Ao contrário do que se poderia se pensar porém, o Mangue Beat não se trata de um projeto de articulação política. Trata-se, sim, ao contrário do que afirma Maria Rita , de um pensamento crítico a respeito de si mesmo e, mais ainda, da busca de uma identidade para o jovem nascido entre estas duas influências, o moderno e o regional. A auto-afirmação enquanto indivíduos andróides, metade caranguejos metade maquinas, está presente em varias musicas ao longo da obra da Nação Zumbi.

A afirmação destes garotos de periferia se dá enquanto "caranguejos com cérebro", com o caranguejo representando os homens que vivem no mangue, na lama do Recife. Seria então uma afirmação da identidade regional, mas já influenciada por elementos urbanos. Como uma das principais musicas do grupo afirma, eles vivem numa Manguetown.

Maria Rita em seu artigo levanta uma questão importante que é a de sabermos até que ponto as condições do meio influenciam a vida das pessoas, como por exemplo as pessoas que vivem no Sertão, em que a seca determina sua visão de mundo, seus costumes, etc. No caso do Nação Zumbi, este fato pode ser comprovado por esta importância já destacada que tem o Mangue em suas letras. A revolução musical de Chico Science, ao lado de outros movimentos que surgem em várias partes do pais é portanto, uma afirmação da identidade simbiótica destes indivíduos, resultado da fusão do global com o regional, uma ponte entre estes dois mundos, aparentemente inconciliáveis, mas que demonstra poder dar bons frutos.
Referências Bibliográficas

KEHL, Maria Rita.

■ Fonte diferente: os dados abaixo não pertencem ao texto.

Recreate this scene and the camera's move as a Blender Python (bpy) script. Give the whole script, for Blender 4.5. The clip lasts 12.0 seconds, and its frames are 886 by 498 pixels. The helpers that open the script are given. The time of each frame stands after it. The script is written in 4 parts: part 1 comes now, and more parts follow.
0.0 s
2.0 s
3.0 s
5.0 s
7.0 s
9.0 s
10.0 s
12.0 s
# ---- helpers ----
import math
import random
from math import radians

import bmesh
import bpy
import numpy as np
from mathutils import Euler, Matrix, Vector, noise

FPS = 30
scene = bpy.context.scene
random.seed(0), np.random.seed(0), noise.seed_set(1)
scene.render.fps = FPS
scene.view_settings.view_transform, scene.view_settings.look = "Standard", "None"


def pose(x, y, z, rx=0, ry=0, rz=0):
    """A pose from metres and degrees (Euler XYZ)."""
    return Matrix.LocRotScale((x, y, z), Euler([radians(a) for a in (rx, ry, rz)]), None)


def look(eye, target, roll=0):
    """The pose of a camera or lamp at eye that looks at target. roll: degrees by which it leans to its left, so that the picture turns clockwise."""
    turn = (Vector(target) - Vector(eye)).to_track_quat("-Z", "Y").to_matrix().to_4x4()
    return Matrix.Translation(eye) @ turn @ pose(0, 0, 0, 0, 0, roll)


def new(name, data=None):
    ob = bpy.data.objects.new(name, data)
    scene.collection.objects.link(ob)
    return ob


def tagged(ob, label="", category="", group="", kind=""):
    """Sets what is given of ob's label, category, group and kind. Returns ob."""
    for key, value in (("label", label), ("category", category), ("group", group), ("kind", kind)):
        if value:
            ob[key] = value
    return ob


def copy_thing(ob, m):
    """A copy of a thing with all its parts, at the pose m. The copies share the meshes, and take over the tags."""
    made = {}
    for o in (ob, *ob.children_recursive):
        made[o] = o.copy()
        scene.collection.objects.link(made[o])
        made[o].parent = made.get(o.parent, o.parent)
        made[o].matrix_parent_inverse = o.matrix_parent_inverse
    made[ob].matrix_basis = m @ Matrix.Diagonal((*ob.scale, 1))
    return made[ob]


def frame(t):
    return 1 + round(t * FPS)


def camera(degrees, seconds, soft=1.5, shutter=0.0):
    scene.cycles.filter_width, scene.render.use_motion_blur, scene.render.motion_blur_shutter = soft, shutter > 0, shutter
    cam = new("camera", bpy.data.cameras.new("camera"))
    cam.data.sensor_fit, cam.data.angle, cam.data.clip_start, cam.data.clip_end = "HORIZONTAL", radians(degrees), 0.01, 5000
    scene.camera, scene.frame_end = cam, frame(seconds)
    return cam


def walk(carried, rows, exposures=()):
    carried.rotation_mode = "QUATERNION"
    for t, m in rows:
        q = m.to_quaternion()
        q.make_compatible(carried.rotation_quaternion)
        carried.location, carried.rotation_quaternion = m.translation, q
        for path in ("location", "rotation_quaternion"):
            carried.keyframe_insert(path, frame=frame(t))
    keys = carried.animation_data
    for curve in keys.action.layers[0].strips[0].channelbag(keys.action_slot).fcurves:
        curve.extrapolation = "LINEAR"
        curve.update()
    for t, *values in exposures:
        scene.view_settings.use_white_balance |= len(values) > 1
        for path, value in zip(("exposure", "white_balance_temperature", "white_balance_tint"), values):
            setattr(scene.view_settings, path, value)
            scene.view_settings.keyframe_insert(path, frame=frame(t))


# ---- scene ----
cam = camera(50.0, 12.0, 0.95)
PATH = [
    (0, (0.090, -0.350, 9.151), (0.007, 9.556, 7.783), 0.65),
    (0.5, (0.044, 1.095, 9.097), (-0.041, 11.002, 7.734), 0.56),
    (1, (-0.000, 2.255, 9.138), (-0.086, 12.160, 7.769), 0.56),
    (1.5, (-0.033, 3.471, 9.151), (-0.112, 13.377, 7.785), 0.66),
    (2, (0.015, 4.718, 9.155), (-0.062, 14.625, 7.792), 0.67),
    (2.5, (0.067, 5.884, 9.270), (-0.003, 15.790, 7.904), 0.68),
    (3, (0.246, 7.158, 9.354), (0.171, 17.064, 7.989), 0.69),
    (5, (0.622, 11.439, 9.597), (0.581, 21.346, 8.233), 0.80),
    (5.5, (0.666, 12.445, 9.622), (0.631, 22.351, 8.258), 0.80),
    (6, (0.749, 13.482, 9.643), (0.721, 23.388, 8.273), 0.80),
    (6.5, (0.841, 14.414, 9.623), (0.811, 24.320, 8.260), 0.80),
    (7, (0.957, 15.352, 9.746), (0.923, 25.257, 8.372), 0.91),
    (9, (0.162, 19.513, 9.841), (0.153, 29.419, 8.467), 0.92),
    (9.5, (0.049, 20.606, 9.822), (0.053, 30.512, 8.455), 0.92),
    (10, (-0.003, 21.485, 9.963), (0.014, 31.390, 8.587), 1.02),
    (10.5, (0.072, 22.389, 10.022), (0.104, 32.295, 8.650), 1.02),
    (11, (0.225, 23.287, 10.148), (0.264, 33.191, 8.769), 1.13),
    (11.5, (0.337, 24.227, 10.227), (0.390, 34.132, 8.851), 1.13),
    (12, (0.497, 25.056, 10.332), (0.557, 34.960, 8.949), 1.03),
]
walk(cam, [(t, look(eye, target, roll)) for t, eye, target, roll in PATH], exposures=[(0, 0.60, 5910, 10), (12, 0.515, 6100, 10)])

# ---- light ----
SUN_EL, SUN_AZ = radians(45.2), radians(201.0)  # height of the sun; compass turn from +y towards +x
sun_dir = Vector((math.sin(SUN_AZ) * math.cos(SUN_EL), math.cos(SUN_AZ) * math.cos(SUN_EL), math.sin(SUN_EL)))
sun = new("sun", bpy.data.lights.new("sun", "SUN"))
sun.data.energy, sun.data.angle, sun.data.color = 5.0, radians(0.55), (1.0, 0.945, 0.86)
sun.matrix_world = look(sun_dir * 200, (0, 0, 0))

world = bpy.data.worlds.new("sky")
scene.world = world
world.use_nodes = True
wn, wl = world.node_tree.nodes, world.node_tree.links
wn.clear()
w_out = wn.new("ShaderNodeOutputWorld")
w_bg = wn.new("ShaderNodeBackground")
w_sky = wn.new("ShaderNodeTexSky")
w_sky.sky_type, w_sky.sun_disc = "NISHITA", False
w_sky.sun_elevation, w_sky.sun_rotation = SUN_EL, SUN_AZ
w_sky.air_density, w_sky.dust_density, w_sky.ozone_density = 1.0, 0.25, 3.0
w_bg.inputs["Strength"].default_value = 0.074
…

Da Lama ao Caos: a invasão da privacidade na música do grupo Nação Zumbi. In EISENBERG, José; STARLING, Heloísa Maria Murgel e CAVALCANTE, Berenice. "Decantando a Republica, V. 3: inventário histórico e político da canção popular moderna brasileira". Rio de Janeiro: Nova Fronteira; São Paulo: Fundação Perseu Abramo, 2004.


Referências Discográficas


CHICO SCIENCE & NAÇAO ZUMBI. Afrocyberdelia. Rio de Janeiro: Chaos/Sony Music, p1996. 1 CD.


_____________. Da Lama ao Caos. Rio de Janeiro: Chaos/Sony Music, p1994. 1 CD."